Even with low interest rates, a "buyers' market", excellent credit, a generous contribution from my in-laws (thank you!), Mike's MBA and good job, we still cannot find an affordable, decent house that is close to his work and in a good school district.
We have been looking at houses since April, seeing over 100 by now, but we still carry forth with determined resolve and hope. After all, Everyone keeps telling us, "The right house for you is out there. I'm sure it will come to you. Everything will work out for the best." And Everyone can't be wrong. Right?
After being burned by two near-hit houses in the Spring and Summer, we finally decide to put an offer in on a house this week in the same town we live in now. Actually, we put two offers in on two separate houses. The offers are low, but isn't Everyone saying to us that's okay? In this economy, we have a chance? "Who knows," Everyone says, "maybe the seller is desperate to get rid of the house?"
I listen to Everyone and nod and smile and agree, "Who knows?" And part of me feels that wonder, that same covert excitement when you are staring at a lottery ticket you know will not bring you more than $2...but still...

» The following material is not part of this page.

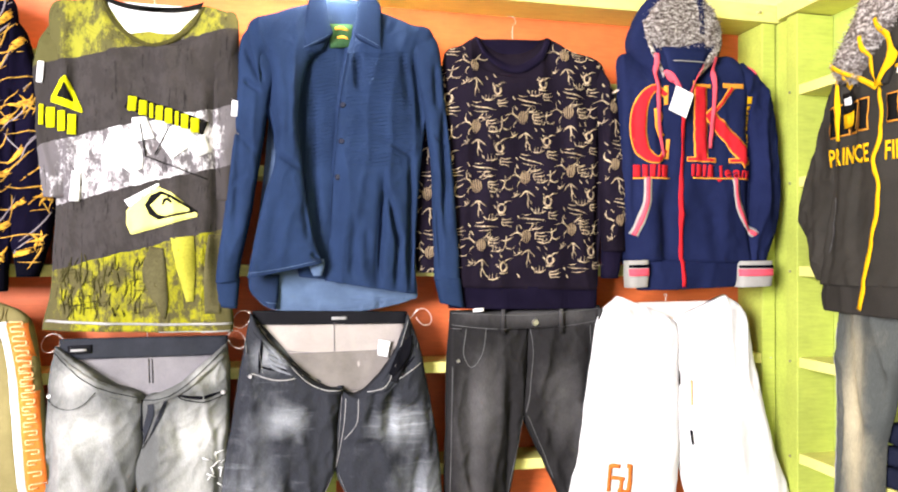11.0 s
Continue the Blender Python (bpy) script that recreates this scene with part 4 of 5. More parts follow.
    g.strokes("shoulder_patch", [[(1.228, 2.118, 0.02), (1.255, 2.075, 0.024)]], M_CORAL, 0.003)
    s = 0.086
    bm = box_bm(-0.028, 0.028, -0.001, 0.001, -0.037, 0.037, 0.0006)
    bm.transform(Matrix.Translation((0.985 - 1.03, -s, 1.968 - 1.80)) @ Matrix.Rotation(radians(22), 4, "Y") @ Matrix.Rotation(radians(-6), 4, "X"))
    part("price_tag", bm, M_CARD, g.ob, "blank white card tag")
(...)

Logically, Mike and I know better. Westchester County is a bubble within the real estate market that has not been touched greatly by the slow economy (no matter what our agent claims). It is particularly difficult in our town, since the schools are good and taxes are relatively low (Westchester was recently ranked the county with the highest property taxes in the US, our unfortunate claim to fame). Houses pretty much sell at the asking price in our town, or $5-$20K under, which, on an $800K house, is not much off the tag (and we are definitely not looking at houses even close to $800K).
Yet we make our valiant effort and get back on that housing horse once more. I submit our offers to our agent, reminding her we have excellent credit, will put down a sizable down payment, are renting and can move as quickly or as slowly as the seller wants...But I am no more nervous or excited about the offer than I am when I look at a lottery ticket. So, I am not surprised when our agent emails us back:
"She says your offer is much too low & the owners have decided not to counter offer at this time."
Well, that says it all.
Similar response for the other offer the next day:
"the owner will not come back with a counter offer, he feels it has been on the mkt such a short time & he has had a lot of interest so far & someone is coming for the second time this afternoon, also, he says he still has to put some money into it especially oil tank etc. "

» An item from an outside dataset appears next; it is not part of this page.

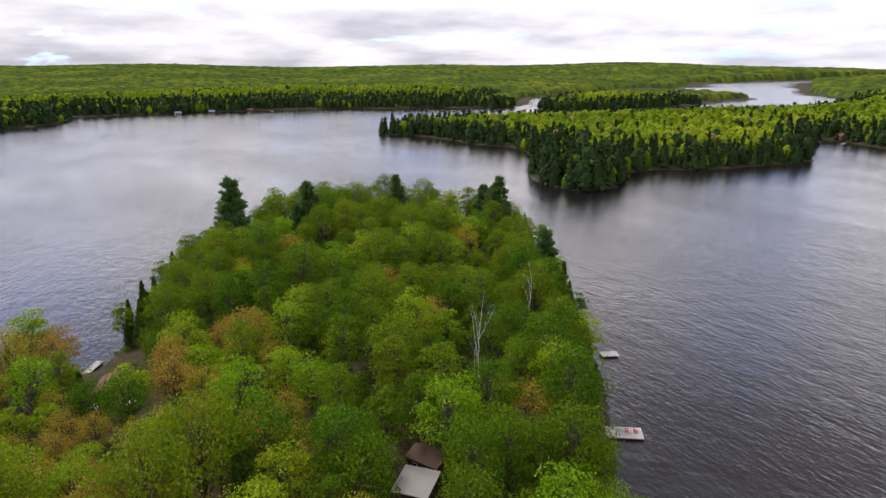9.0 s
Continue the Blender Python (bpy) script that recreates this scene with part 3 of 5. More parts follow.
ORANGE_KINDS = [broadleaf_meshes(150 + i, h, r, "orange_tree", 0.4, F_ORANGE, n, 0.17, 0.18, l, ragged=0.8) for i, (h, r, n, l) in enumerate([(13, 4.2, 2800, 26), (15, 4.8, 3200, 30)])]
PINE_KINDS = [pine_meshes(170 + i, h, r, "forest_pine", 0.6, 0.2, 0.3) for i, (h, r) in enumerate([(17, 4.2), (20, 4.6), (14, 3.6)])]
CEDAR_KINDS = [cedar_meshes(180 + i, h, r, "cedar", m, 1150) for i, (h, r, m) in enumerate([(11, 2.4, F_CEDAR), (9, 2.0, F_PINE), (13, 2.2, F_CEDAR)])]
DEAD_KINDS = [birch_meshes(190 + i, 15 + i, "bare_birch", F_GREEN, dead=True) for i in range(2)]
KINDS = {
    "green": ("broadleaf_tree", GREEN_KINDS[:3], "round-crowned broadleaf tree in fresh green leaf", "green trees of the wood"),
    "near": ("leafy_tree", NEAR_KINDS, "leafy broadleaf tree with low limbs at the wood's edge", "trees at the wood's edge"),
    "slim": ("slender_tree", GREEN_KINDS[3:], "smaller narrow-crowned broadleaf tree in fresh green leaf", "slender trees of the wood"),
    "bright": ("bright_forest_tree", BRIGHT_KINDS, "broadleaf tree in bright yellow-green new leaf", "bright trees of the wood"),
    "orange": ("orange_maple", ORANGE_KINDS, "maple with orange-brown spring leaves in the wood", "orange maples of the wood"),
    "pine": ("forest_pine", PINE_KINDS, "dark tall pine standing above the wood", "pines of the wood"),
    "cedar": ("cedar_tree", CEDAR_KINDS, "dense narrow cedar by the shore", "cedars of the shore"),
    "dead": ("bare_birch", DEAD_KINDS, "bare white birch among green trees", "bare birches"),
}
CLEAR = [(-26, -30, 40, 42), (40, -80, 60, 36)]     # the yard: x0, y0, x1, y1
GLADES = [(-84, 36, 8), (-77, 33, 7), (-71, 30, 6), (-65, 27.5, 4.5),  (-93, 43, 4), (-112, 58, 4), (-106, 79, 4), (-146, 88, 5), (-138, 85, 3), (-222, 84, 7), (-212, 80, 5), (-221, 117, 6), (-214, 113, 4), (-144, -5, 9), (-134, -5, 6), (-29, 31, 5), (-24, 34, 4), (-28, 23, 4), (-165, -8, 8), (-155, -7, 9), (-172, 0, 8), (-176, -16, 8), (-35, 38, 7), (-89, 78, 6), (-85, 74, 6), (-79, 68, 5), (0, 0, 9), (-218, 84, 6)]


def sow_wood():
    """The wood on the home shore, tree by tree."""
    rng = random.Random(4)
    placed = []

    def put(kind, x, y, scale=1.0):
        name, kinds, label, group = KINDS[kind]
        meshes = kinds[rng.randrange(len(kinds))]
        plant(name, meshes, x, y, label, group, rng.uniform(0, 360), scale)
        placed.append((x, y))

    # landmarks
    for kind, x, y, s in [("pine", -245.7, 34.6, 1.75), ("pine", -249, 63, 1.7), ("pine", -247, 58, 1.0), ("cedar", -235, 22, 1.2), ("pine", -259, 103, 1.15), ("pine", -164, 113, 1.3), ("pine", -238, 133, 1.5), ("pine", -231, 133, 1.3), ("pine", -224, 132, 1.35), ("cedar", -211, 131, 1.4), ("cedar", -143, 108, 1.2),
                          ("dead", -112, 62.6, 1.15), ("dead", -108, 60, 0.8), ("dead", -135, 88, 1.05), ("bright", -45, 42, 0.72), ("near", -34, 17, 0.9), ("near", -39, 27, 1.0), ("green", -92, 15, 1.25), ("green", -92, 6, 1.2),
                          ("orange", -100, 9, 0.9), ("orange", -70, 22, 1.0), ("orange", -62, 14, 0.95), ("orange", -108, -2, 0.8), ("green", -81, 27, 1.0), ("bright", -83, 44, 0.9), ("cedar", -98, 80, 1.0), ("cedar", -104, 86, 0.8)]:
        put(kind, x, y, s)
    tries = 0
    while tries < 12000:
        tries += 1
        x, y = rng.uniform(-296, -16), rng.uniform(-110, 152)
        d = float(shore_distance(np.array([x]), np.array([y]), HOME)[0])
        if d < 1.5 or any(x0 < x < x1 and y0 < y < y1 for x0, y0, x1, y1 in CLEAR):
            continue
        if x > -40 and y < 5 and math.hypot(x, y) < 30:
            continue
        if any((x - gx) ** 2 + (y - gy) ** 2 < r * r for gx, gy, r in GLADES):
            continue
        shore = d < 6
        near = 3.0 if shore else 5.6
        if any((x - a) ** 2 + (y - b) ** 2 < near * near for a, b in placed):
            continue
        u = rng.random()
        if math.hypot(x, y) < 58:
            put("near", x, y, rng.uniform(0.8, 1.1))
            continue
        south = x > -155 and y < 24
        if shore:
            kind = "cedar" if u < 0.62 else "slim" if u < 0.92 else "bright"
        elif south:
            kind = "orange" if u < 0.44 else "bright" if u < 0.74 else "green" if u < 0.84 else "slim" if u < 0.96 else "cedar"
        else:
            kind = "green" if u < 0.50 else "slim" if u < 0.80 else "bright" if u < 0.93 else "orange" if u < 0.97 else "cedar"
        put(kind, x, y, rng.uniform(0.66, 1.2) * (0.85 if shore else 1.0))
    # the wood on the other side of the yard, and beyond the pines
    for x, y, kind, s in [(23, 31, "near", 0.8), (27, 24, "near", 0.9), (21, 19, "near", 0.7), (24, 13, "near", 0.8), (30, 34, "near", 0.8), (36, 27, "green", 0.9), (38, 38, "cedar", 1.0), (46, 33, "pine", 0.9), (31, 16, "green", 0.9), (22, 6, "green", 0.7)]:
        put(kind, x, y, s)
    return placed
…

So here we are. Could we bid higher? Perhaps a little. Probably not enough to cause them to consider us any more seriously though. And should we come close to the asking price, we will end up struggling to pay bills, sitting in a candlelit room and contributing to the whole housing crisis we're currently trying to benefit from.
So the daunting task of cleaning out our small apartment guest room and turning it into a baby room is becoming more and more of a realization as I enter into my sixth month.
But really, when I think of the ultrasound where we saw our baby squirming around with his little legs curled over his face, when I feel him kicking me and pushing at me and banging into me because he is, after all, rather squashed in there...I imagine he will be quite happy to have a tiny apartment baby room.
And we will be quite happy to be able to afford car insurance and heat and an occasional Quizno's flatbread sandwich.
So while we did not "get" the houses, Everyone is right in one regard--that some things do work out for the best. Because Mike can tell you, renting or owning, I really do like my heat!